First, repeated surveys have found Germans to be excessively conservative when it comes to risk. Partly this is because German society is ageing rapidly, and older people are more likely to want the certainty of regular income payments than the prospect of capital growth.
But one of the consequences has been that, as government bond yields have collapsed below zero and deposit accounts have paid next to nothing, German savers have missed out on the 30 per cent rise in the Dax since 2011. In 2014, just 13 per cent of the German population owned shares, compared to 18 per cent of people in the UK and 49 per cent in the US. Bank deposits represented 37 per cent of the financial assets of German households in September 2015, according to BNP Paribas, compared to 23 per cent in the UK.
Second, extreme debt aversion (most Germans don’t own a credit card) does not mean the country’s households are wealthier than their British equivalents. Research by Patrick Artus of Natixis found UK total household wealth (including property and financial assets) to be about 600 per cent of nominal GDP in 2014, compared to just 400 per cent in Germany. Germany has not experienced abnormal increases in house prices relative to incomes, which will have affected the figures, but a dogmatic fear of debt does not automatically leave you wealthier.
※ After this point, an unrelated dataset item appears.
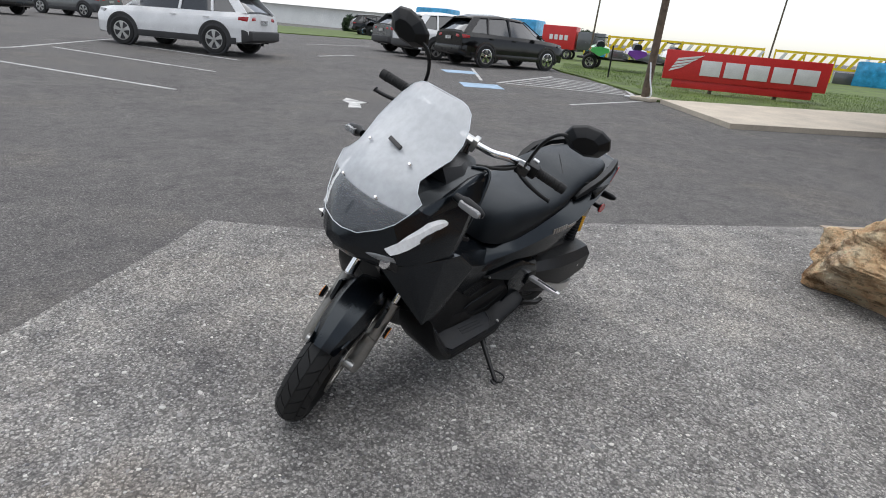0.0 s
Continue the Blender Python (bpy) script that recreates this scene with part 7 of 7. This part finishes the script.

None of this is an argument for ignoring the distortive impact of extreme monetary policy, particularly when it is inappropriate for the underlying economy. And the current volatile market environment in the wake of the Brexit vote no doubt calls for caution. But for all that it might appear to be home-spun common sense to be more German, it’s no model for Brits to follow as our monetary environment ironically becomes more European.